— START OF Source material —

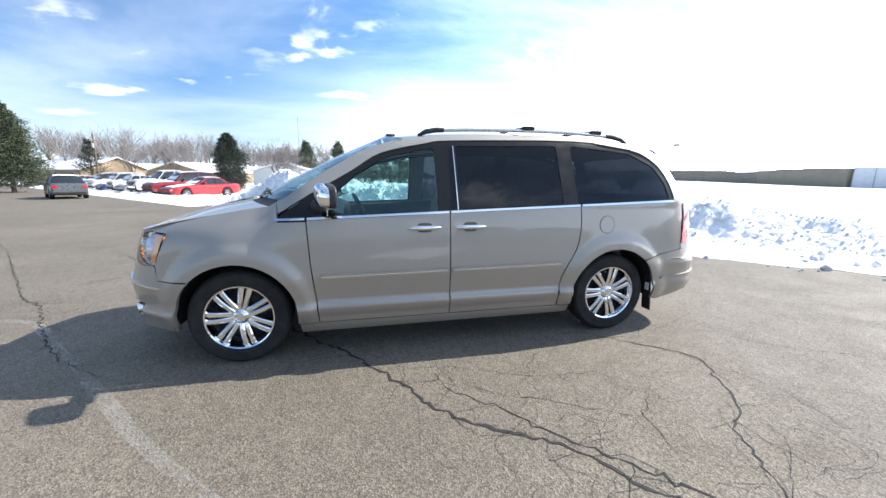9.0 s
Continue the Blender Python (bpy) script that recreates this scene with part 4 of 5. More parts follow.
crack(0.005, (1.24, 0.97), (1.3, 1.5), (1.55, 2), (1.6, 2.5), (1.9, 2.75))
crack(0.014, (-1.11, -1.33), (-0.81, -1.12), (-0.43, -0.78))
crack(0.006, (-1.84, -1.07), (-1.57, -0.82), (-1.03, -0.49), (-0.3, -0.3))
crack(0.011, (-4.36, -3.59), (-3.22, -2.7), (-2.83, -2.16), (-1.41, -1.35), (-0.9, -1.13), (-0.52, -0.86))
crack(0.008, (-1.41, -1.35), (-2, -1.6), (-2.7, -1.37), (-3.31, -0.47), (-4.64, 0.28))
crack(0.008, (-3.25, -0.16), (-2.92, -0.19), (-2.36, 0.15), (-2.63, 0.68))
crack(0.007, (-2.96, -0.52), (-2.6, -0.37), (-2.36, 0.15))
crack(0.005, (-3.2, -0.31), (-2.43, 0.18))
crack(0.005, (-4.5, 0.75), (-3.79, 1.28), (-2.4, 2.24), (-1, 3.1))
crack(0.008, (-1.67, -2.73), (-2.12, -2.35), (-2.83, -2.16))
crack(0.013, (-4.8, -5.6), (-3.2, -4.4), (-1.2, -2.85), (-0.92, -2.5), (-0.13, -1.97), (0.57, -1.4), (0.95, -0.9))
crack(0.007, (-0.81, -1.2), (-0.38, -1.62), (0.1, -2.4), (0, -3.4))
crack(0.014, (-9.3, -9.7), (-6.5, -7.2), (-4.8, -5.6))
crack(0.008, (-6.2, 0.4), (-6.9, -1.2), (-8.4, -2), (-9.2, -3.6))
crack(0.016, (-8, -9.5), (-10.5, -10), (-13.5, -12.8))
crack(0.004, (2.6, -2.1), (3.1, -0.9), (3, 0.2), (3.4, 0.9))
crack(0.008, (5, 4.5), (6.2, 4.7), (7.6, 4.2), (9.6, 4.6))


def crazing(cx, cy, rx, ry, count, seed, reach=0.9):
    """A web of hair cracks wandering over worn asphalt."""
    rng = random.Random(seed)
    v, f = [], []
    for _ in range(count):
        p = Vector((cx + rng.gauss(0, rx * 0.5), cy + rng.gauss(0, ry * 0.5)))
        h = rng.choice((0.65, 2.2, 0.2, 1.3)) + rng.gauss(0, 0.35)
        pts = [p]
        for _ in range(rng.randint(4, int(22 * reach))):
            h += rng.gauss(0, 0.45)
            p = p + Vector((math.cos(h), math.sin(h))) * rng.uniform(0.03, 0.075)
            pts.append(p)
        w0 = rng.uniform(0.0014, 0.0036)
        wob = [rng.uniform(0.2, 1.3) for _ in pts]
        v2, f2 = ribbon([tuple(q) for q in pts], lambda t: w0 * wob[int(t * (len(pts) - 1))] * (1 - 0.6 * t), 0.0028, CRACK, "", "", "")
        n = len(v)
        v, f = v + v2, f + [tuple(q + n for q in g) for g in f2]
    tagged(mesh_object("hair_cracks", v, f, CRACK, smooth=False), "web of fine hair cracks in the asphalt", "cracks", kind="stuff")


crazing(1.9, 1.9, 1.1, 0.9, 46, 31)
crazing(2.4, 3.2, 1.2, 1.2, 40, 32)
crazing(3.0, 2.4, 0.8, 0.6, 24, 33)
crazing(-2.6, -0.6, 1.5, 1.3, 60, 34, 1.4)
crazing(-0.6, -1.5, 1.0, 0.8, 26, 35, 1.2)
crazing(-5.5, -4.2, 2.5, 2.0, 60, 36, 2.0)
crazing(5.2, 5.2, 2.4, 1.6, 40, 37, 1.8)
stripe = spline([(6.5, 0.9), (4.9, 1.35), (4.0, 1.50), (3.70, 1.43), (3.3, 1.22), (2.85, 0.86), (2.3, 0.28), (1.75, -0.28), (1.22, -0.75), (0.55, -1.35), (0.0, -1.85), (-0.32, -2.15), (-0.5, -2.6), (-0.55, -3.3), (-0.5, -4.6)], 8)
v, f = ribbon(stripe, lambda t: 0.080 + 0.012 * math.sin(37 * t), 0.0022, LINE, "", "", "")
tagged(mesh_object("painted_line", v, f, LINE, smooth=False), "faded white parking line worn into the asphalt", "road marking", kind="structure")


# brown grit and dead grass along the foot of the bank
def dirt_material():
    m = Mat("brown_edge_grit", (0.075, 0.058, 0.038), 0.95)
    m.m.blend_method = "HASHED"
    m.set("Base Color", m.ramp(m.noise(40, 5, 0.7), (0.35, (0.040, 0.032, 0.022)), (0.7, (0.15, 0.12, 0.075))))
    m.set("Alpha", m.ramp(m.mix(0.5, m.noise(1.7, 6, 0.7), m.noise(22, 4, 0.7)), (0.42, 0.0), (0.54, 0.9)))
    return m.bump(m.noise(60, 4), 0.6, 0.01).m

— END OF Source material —

Requirement:
Repeat verbatim all the material, but not the pictures.

Answer to this task:
9.0 s
Continue the Blender Python (bpy) script that recreates this scene with part 4 of 5. More parts follow.
crack(0.005, (1.24, 0.97), (1.3, 1.5), (1.55, 2), (1.6, 2.5), (1.9, 2.75))
crack(0.014, (-1.11, -1.33), (-0.81, -1.12), (-0.43, -0.78))
crack(0.006, (-1.84, -1.07), (-1.57, -0.82), (-1.03, -0.49), (-0.3, -0.3))
crack(0.011, (-4.36, -3.59), (-3.22, -2.7), (-2.83, -2.16), (-1.41, -1.35), (-0.9, -1.13), (-0.52, -0.86))
crack(0.008, (-1.41, -1.35), (-2, -1.6), (-2.7, -1.37), (-3.31, -0.47), (-4.64, 0.28))
crack(0.008, (-3.25, -0.16), (-2.92, -0.19), (-2.36, 0.15), (-2.63, 0.68))
crack(0.007, (-2.96, -0.52), (-2.6, -0.37), (-2.36, 0.15))
crack(0.005, (-3.2, -0.31), (-2.43, 0.18))
crack(0.005, (-4.5, 0.75), (-3.79, 1.28), (-2.4, 2.24), (-1, 3.1))
crack(0.008, (-1.67, -2.73), (-2.12, -2.35), (-2.83, -2.16))
crack(0.013, (-4.8, -5.6), (-3.2, -4.4), (-1.2, -2.85), (-0.92, -2.5), (-0.13, -1.97), (0.57, -1.4), (0.95, -0.9))
crack(0.007, (-0.81, -1.2), (-0.38, -1.62), (0.1, -2.4), (0, -3.4))
crack(0.014, (-9.3, -9.7), (-6.5, -7.2), (-4.8, -5.6))
crack(0.008, (-6.2, 0.4), (-6.9, -1.2), (-8.4, -2), (-9.2, -3.6))
crack(0.016, (-8, -9.5), (-10.5, -10), (-13.5, -12.8))
crack(0.004, (2.6, -2.1), (3.1, -0.9), (3, 0.2), (3.4, 0.9))
crack(0.008, (5, 4.5), (6.2, 4.7), (7.6, 4.2), (9.6, 4.6))


def crazing(cx, cy, rx, ry, count, seed, reach=0.9):
    """A web of hair cracks wandering over worn asphalt."""
    rng = random.Random(seed)
    v, f = [], []
    for _ in range(count):
        p = Vector((cx + rng.gauss(0, rx * 0.5), cy + rng.gauss(0, ry * 0.5)))
        h = rng.choice((0.65, 2.2, 0.2, 1.3)) + rng.gauss(0, 0.35)
        pts = [p]
        for _ in range(rng.randint(4, int(22 * reach))):
            h += rng.gauss(0, 0.45)
            p = p + Vector((math.cos(h), math.sin(h))) * rng.uniform(0.03, 0.075)
            pts.append(p)
        w0 = rng.uniform(0.0014, 0.0036)
        wob = [rng.uniform(0.2, 1.3) for _ in pts]
        v2, f2 = ribbon([tuple(q) for q in pts], lambda t: w0 * wob[int(t * (len(pts) - 1))] * (1 - 0.6 * t), 0.0028, CRACK, "", "", "")
        n = len(v)
        v, f = v + v2, f + [tuple(q + n for q in g) for g in f2]
    tagged(mesh_object("hair_cracks", v, f, CRACK, smooth=False), "web of fine hair cracks in the asphalt", "cracks", kind="stuff")


crazing(1.9, 1.9, 1.1, 0.9, 46, 31)
crazing(2.4, 3.2, 1.2, 1.2, 40, 32)
crazing(3.0, 2.4, 0.8, 0.6, 24, 33)
crazing(-2.6, -0.6, 1.5, 1.3, 60, 34, 1.4)
crazing(-0.6, -1.5, 1.0, 0.8, 26, 35, 1.2)
crazing(-5.5, -4.2, 2.5, 2.0, 60, 36, 2.0)
crazing(5.2, 5.2, 2.4, 1.6, 40, 37, 1.8)
stripe = spline([(6.5, 0.9), (4.9, 1.35), (4.0, 1.50), (3.70, 1.43), (3.3, 1.22), (2.85, 0.86), (2.3, 0.28), (1.75, -0.28), (1.22, -0.75), (0.55, -1.35), (0.0, -1.85), (-0.32, -2.15), (-0.5, -2.6), (-0.55, -3.3), (-0.5, -4.6)], 8)
v, f = ribbon(stripe, lambda t: 0.080 + 0.012 * math.sin(37 * t), 0.0022, LINE, "", "", "")
tagged(mesh_object("painted_line", v, f, LINE, smooth=False), "faded white parking line worn into the asphalt", "road marking", kind="structure")


# brown grit and dead grass along the foot of the bank
def dirt_material():
    m = Mat("brown_edge_grit", (0.075, 0.058, 0.038), 0.95)
    m.m.blend_method = "HASHED"
    m.set("Base Color", m.ramp(m.noise(40, 5, 0.7), (0.35, (0.040, 0.032, 0.022)), (0.7, (0.15, 0.12, 0.075))))
    m.set("Alpha", m.ramp(m.mix(0.5, m.noise(1.7, 6, 0.7), m.noise(22, 4, 0.7)), (0.42, 0.0), (0.54, 0.9)))
    return m.bump(m.noise(60, 4), 0.6, 0.01).m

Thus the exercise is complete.